Regarding microservices, we decided NOT to go too “micro” as hundreds of microservices in our stack could create huge maintenance overhead for our small engineering team. On the contrary, we split microservices based on the domain of functionality by following some design rules:
- Microservices should be coherent. Each service would have its own database, queue system, or other components, totally decoupled and isolated from other services. No more spaghetti, both in code and/or infrastructure.
- Freedom in the technology used. Pick the right tool for the job.
- All microservices would communicate with each other using an HTTP Rest API, ideally following the JSON-API specification where possible for consistency.
- Use JWT for authentication and security between microservices.
Managed Services & Kubernetes
Our engineering vision would never be fulfilled unless we made microservices development a breeze to deploy. Thus we made the decision to invest in building our infrastructure from scratch in Kubernetes.
To make this happen, we decided to invest in managed services in AWS and we started a big project so that the new infrastructure would be provisioned entirely through Terraform, using the Infrastructure As Code design pattern. This way, everything would be code. Provisioning a new database would be as easy as opening a pull-request to a Terraform Git repository.
Investing in managed services, and more specifically AWS, allowed our DevOps team to focus on building a platform for our development teams to work on, instead of being the bottleneck for deployment and troubleshooting. That platform included all the tools to deploy, monitor, and scale our apps. Investing in managed services gave us peace of mind.
Automate All The Things
Another important pillar of our engineering vision was automation. Repetitive and manual tasks should be as automated as possible, removing any time wasted from our teams.
We invested heavily in Jenkins as a CI tool and created pipelines for all of our services – running tests and/or deploying releases to production or even running database migrations through the system.
An important component of the automation process was the Kubernetes orchestration through Helm. Helm removed the complexity of Kubernetes and heavily simplified the deployment of web services, workers, and cron-jobs, through reusable and maintainable code.
Agility on Steroids
The above work took a little more than a year to complete and the outcome was outstanding for the productivity of our teams. In retrospect, this is how it affected the agility of our teams:
- Deployment of the monolith increased from a few times per week to a few times per day.
- Experimentation of new features is super easy to develop and spin-up to production for testing and evaluation.
- Development teams can now play around with cool, modern, and exotic technologies, boosting the creativity, productivity, and happiness of our people.

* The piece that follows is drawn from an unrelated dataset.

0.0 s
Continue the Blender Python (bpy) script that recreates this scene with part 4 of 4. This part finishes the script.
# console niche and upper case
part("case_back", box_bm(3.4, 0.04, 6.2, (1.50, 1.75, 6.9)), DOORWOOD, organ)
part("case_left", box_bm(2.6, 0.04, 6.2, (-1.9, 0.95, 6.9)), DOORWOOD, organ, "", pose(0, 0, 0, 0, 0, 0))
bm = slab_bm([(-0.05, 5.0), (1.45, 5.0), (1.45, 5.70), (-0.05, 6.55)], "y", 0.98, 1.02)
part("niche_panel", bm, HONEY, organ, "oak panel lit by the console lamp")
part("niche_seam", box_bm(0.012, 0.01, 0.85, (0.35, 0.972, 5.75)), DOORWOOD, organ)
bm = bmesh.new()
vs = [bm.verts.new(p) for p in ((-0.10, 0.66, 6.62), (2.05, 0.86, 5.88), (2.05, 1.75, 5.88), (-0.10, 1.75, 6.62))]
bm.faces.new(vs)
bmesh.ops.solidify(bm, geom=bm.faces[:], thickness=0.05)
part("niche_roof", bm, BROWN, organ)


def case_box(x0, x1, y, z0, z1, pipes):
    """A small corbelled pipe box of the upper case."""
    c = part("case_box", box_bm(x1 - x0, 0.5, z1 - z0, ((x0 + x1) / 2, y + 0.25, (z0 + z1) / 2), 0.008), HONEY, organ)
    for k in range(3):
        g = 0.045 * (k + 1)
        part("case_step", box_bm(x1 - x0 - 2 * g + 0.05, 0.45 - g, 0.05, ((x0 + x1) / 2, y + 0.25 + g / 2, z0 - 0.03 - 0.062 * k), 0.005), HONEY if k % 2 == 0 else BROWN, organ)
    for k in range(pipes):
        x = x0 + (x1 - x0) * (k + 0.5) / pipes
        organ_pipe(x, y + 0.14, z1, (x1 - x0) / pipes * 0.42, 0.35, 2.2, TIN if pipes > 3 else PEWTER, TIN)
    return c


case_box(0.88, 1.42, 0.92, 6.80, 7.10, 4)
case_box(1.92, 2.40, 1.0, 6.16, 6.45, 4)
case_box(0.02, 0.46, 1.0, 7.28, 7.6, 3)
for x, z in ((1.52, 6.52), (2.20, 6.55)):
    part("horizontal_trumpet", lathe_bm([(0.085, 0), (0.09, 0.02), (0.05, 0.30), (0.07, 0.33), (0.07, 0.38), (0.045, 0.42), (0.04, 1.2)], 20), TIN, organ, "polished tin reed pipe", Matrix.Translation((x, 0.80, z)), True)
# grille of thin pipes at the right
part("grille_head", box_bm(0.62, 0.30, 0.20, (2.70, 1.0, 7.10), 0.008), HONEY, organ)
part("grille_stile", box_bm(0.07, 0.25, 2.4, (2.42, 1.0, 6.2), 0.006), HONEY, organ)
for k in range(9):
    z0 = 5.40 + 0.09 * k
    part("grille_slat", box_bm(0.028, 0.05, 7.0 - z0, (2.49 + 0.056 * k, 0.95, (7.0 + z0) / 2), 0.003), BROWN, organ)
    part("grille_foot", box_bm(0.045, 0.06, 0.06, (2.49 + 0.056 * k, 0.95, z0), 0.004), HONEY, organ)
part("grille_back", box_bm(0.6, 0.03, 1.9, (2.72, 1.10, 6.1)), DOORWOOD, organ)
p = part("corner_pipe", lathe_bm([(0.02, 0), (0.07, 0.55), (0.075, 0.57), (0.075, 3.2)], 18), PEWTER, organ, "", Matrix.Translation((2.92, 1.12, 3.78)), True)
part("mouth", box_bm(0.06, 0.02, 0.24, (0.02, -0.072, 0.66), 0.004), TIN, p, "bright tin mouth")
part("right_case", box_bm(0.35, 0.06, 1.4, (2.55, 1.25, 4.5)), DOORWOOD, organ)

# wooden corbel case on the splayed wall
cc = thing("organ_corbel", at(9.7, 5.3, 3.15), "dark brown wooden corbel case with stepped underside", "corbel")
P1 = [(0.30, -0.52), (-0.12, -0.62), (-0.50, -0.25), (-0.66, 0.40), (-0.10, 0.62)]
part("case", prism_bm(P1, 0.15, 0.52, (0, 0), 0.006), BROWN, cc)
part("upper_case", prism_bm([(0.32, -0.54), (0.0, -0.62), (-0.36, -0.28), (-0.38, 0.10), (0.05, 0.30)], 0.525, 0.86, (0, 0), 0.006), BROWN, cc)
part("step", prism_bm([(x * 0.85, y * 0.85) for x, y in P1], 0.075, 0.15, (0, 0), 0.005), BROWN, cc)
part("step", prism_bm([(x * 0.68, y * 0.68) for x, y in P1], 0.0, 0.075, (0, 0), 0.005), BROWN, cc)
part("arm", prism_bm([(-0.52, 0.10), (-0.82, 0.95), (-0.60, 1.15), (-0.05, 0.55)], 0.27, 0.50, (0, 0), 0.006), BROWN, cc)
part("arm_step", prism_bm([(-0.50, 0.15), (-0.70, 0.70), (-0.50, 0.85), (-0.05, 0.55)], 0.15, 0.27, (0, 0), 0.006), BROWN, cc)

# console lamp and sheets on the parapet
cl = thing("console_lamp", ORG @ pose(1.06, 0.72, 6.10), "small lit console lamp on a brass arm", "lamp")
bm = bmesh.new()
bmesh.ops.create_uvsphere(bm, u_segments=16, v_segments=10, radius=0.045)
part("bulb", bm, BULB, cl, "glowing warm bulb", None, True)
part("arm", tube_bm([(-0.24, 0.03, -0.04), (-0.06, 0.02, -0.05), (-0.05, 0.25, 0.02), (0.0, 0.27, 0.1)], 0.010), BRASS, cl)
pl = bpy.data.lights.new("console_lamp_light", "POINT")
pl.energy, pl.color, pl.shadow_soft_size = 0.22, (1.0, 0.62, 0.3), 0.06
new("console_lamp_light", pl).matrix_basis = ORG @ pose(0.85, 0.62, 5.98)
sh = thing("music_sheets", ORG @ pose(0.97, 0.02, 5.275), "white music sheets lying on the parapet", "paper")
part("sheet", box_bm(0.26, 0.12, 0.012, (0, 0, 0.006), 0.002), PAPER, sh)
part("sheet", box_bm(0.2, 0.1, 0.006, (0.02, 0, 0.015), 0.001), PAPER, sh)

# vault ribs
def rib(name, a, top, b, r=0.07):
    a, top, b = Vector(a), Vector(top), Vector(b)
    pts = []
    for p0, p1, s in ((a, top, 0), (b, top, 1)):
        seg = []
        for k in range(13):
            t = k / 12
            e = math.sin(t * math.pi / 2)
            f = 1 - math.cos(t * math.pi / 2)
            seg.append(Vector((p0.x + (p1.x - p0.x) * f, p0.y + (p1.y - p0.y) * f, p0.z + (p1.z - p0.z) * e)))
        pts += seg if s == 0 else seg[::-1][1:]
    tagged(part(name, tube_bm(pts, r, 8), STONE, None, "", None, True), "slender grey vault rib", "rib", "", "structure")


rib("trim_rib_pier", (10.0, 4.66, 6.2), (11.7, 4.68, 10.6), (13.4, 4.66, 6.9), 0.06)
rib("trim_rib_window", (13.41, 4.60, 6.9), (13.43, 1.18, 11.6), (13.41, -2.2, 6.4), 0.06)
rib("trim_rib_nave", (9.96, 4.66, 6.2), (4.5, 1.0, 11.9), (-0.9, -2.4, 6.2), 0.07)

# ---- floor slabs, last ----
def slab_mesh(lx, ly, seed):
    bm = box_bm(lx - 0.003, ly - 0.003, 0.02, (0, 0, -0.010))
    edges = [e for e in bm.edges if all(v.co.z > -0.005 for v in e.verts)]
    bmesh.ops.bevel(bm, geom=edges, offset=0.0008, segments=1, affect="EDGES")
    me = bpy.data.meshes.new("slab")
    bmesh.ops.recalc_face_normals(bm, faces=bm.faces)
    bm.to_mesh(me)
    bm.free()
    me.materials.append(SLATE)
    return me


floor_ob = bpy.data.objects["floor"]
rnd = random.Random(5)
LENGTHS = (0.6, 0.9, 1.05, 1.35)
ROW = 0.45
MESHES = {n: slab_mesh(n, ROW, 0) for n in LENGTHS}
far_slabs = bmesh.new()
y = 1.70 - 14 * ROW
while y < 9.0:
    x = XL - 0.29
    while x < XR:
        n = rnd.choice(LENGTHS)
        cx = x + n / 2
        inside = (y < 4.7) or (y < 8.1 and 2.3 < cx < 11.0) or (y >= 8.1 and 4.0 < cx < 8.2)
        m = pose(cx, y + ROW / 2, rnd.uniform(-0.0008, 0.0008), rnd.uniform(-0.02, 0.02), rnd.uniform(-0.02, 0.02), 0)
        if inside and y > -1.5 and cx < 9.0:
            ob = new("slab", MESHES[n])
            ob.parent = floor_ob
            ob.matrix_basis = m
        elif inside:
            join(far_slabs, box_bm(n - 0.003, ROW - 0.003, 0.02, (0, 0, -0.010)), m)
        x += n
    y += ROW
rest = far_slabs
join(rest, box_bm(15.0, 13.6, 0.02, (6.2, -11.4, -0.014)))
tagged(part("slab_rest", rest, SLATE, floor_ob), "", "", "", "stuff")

- Development teams can now own the entire lifecycle of a feature. No more cross-team impediments.
- Provisioning of new infrastructure is now at the ownership of the development teams and deployment to production is just a pull-request away.

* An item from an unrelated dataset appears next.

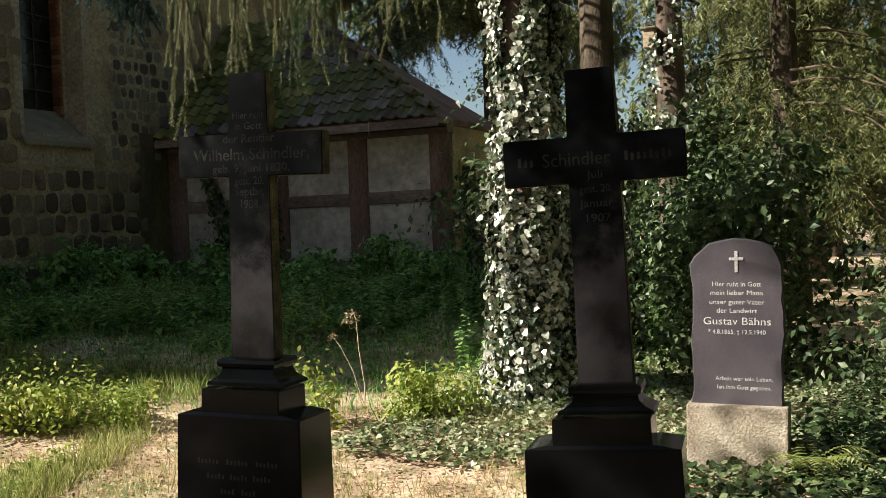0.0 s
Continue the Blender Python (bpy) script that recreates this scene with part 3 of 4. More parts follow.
bm.faces.new(k[::-1])
for r0, r1 in ((f, m1), (m1, k)):
    for i in range(len(out)):
        j = (i + 1) % len(out)
        bm.faces.new((r0[i], r1[i], r1[j], r0[j]))
bmesh.ops.recalc_face_normals(bm, faces=bm.faces[:])
part("slab", bm, M_GREY_STONE, slab, "dark grey slab with hewn edge")
cr = box((-0.009, -0.060, 1.175), (0.009, -0.054, 1.305))
box((-0.042, -0.0605, 1.248), (0.042, -0.0545, 1.265), bm=cr)
part("cross_relief", cr, M_WHITE, slab)
for text, size, z, w in (("Hier ruht in Gott", 0.042, 1.088, 0.29), ("mein lieber Mann", 0.042, 1.035, 0.31), ("unser guter Vater", 0.042, 0.978, 0.325), ("der Landwirt", 0.042, 0.925, 0.24),
                         ("Gustav B\u00e4hns", 0.066, 0.852, 0.40), ("* 4.8.1865, \u2020 12.5.1940", 0.038, 0.795, 0.34), ("Arbeit war sein Leben,", 0.036, 0.508, 0.34), ("hat ihm Gott gegeben.", 0.036, 0.455, 0.32)):
    lettering("letter", text, size, 0.0 if z > 0.6 else 0.04, -0.0565, z, M_WHITE, slab, width=w)

# ---- plants ----


def trunk_pts(x, y, h, lean=(0, 0), base=0.0, n=9, wob=0.04, seed=0):
    r = random.Random(seed)
    return [(x + lean[0] * k / (n - 1) + r.uniform(-wob, wob) * (k > 0), y + lean[1] * k / (n - 1) + r.uniform(-wob, wob) * (k > 0), base + h * (k / (n - 1)) ** 1.15) for k in range(n)]


def trunk_mesh(pts, r0, r1, sides=14, flare=1.5):
    n = len(pts)
    rad = [(r0 + (r1 - r0) * k / (n - 1)) * (flare if k == 0 else 1.12 if k == 1 else 1) for k in range(n)]
    bm = tube(pts, rad, sides)
    for v in bm.verts:
        v.co += 0.05 * r0 * Vector((noise.noise(v.co * 5), noise.noise(v.co * 5 + Vector((9, 0, 0))), 0)) * 4
    return bm


def spruce_branches(origin, base_z, top_z, reach, count, seed, hang=0.6, density=1.0, sector=None):
    """Places and ways of needle sprays on drooping whorled branches: arrays of foot, way and length, and the branch lines."""
    r = np.random.default_rng(seed)
    feet, ways, lines = [], [], []
    for _ in range(count):
        z = r.uniform(base_z, top_z)
        a = r.uniform(0, 2 * np.pi) if sector is None else r.uniform(*sector)
        L = reach * (1 - 0.75 * (z - base_z) / max(0.1, top_z - base_z)) * r.uniform(0.75, 1.1)
        d = np.array([np.cos(a), np.sin(a), 0])
        n = max(4, int(L / 0.25))
        s = np.linspace(0, 1, n)
        line = np.array(origin)[None] * [1, 1, 0] + d * (L * s)[:, None]
        line[:, 2] = z + 0.10 * L * s - 0.42 * L * s ** 2
        lines.append(line)
        side = np.array([-d[1], d[0], 0])
        for p, q in zip(line[1:], s[1:]):
            for k in range(max(1, int(3 * density))):
                sg = r.choice((-1, 1))
                w = side * sg * r.uniform(0.15, 0.9) + d * r.uniform(-0.1, 0.6) + np.array([0, 0, -r.uniform(0.3, 1.6) * hang])
                w /= np.linalg.norm(w)
                ln_ = r.uniform(0.25, 0.75) * (1.15 - 0.4 * q)
                feet.append(p)
                ways.append(w * ln_)
    return np.array(feet), np.array(ways), lines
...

- Observability tools allow teams to troubleshoot on production or even setup alerting systems to monitor the health of the application.

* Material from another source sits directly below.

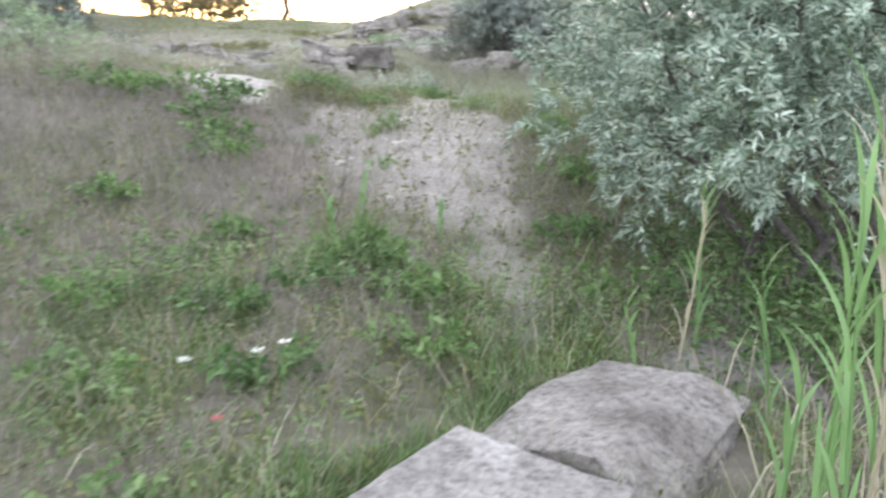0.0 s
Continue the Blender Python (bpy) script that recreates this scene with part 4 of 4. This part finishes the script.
field("straw", "dry yellowed blades under the reeds", M_STRAW, 152, 1300, (1.2, 2.3, 0.3, 2.6), lambda x, y: 0.6 + 0 * x, 0.34, 0.008, 0.7, 0.9)
leafy_field("weeds", "dark undergrowth below the silver bush", M_SHRUB, 153, 1800, (1.4, 3.0, 2.2, 4.2), lambda x, y: 0.7 + 0 * x, 0.3, 0.05)


def slab_edge(x, y):
    r = np.minimum(np.hypot(x - 1.15, y - 2.02), np.hypot(x - 0.52, y - 1.30))
    return step(0.36, 0.44, r) * (1 - step(0.55, 0.75, r))


field("green_grass", "green grass lapping round the flat slabs", M_GREEN, 142, 9000, (-0.3, 2.1, 0.4, 2.9), slab_edge, 0.20, 0.006, 0.7)
field("dry_grass", "dry grass lapping round the flat slabs", M_STRAW, 143, 5000, (-0.3, 2.1, 0.4, 2.9), slab_edge, 0.17, 0.004, 0.9)


# ---- single plants ----
def clump(name, at, radius, height, mat, label, category, seed, stems, per, leaf, wide, droop=0.1, flare=0.6, group=""):
    """A plant of many leafy stems that rise from one root and lean outward."""
    rs = NR(seed)
    z = gz(*at)
    root = thing(name, (at[0], at[1], z), label, category, group)
    a = rs.uniform(0, 2 * math.pi, stems)
    r = np.sqrt(rs.uniform(0, 1, stems))
    foot_ = np.stack([np.cos(a) * r * radius * 0.35, np.sin(a) * r * radius * 0.35, np.zeros(stems) - 0.01], 1)
    top = np.stack([np.cos(a) * r * radius * flare, np.sin(a) * r * radius * flare, height * (1 - 0.4 * r * r) * rs.uniform(0.7, 1.1, stems)], 1)
    sv, sf = blade_arrays(foot_, top, np.full(stems, 0.006), rs, np.full(stems, 0.25))
    f = rs.uniform(0.2, 1.02, (stems, per)) ** 0.8
    lp = (foot_[:, None] + top[:, None] * f[..., None] + np.array([0, 0, 1.0]) * (0.25 * 0.3 * height * np.sin(f * math.pi))[..., None]).reshape(-1, 3)
    way = unit(np.repeat(unit(top), per, 0) * 0.7 + rs.normal(size=lp.shape) * 0.6)
    ll = leaf * rs.uniform(0.5, 1.25, len(lp))
    lv, lf = leaf_arrays(lp, way, ll, ll * wide, rs, 0.2, droop)
    tagged(part("stalk_tuft", mesh_from("stalk_tuft", sv, sf, mat), root), kind="stuff")
    tagged(part("foliage", mesh_from("foliage", lv, lf, mat), root), kind="stuff")
    return root


WORM = "wormwood plants on the flat"
for k, (x, y, r, h) in enumerate(((-0.40, 8.25, 0.26, 0.44), (-0.60, 8.22, 0.24, 0.36), (-0.95, 8.15, 0.28, 0.26), (-0.78, 8.0, 0.22, 0.22), (-1.15, 7.95, 0.24, 0.2), (-0.18, 8.42, 0.18, 0.40), (-1.35, 8.05, 0.2, 0.2))):
    clump("wormwood", (x + 0.36, y), r, h * 1.15, M_ARTEM, "pale silver wormwood with seed tips beside the path", "wild plant", 600 + k, 34, 30, 0.032, 0.36, 0.0, 0.8, WORM)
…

All in all, teams are now fully self-organized and the platform is promoting rapid development and deployment of increments, with automation in place to help, allowing teams to focus on producing customer value.
Having all these components in place, our DevOps team is now putting their strength towards making the new platform even better with more exciting stuff on the way. For us, it was a perilous and cumbersome journey but eventually, it all paid off.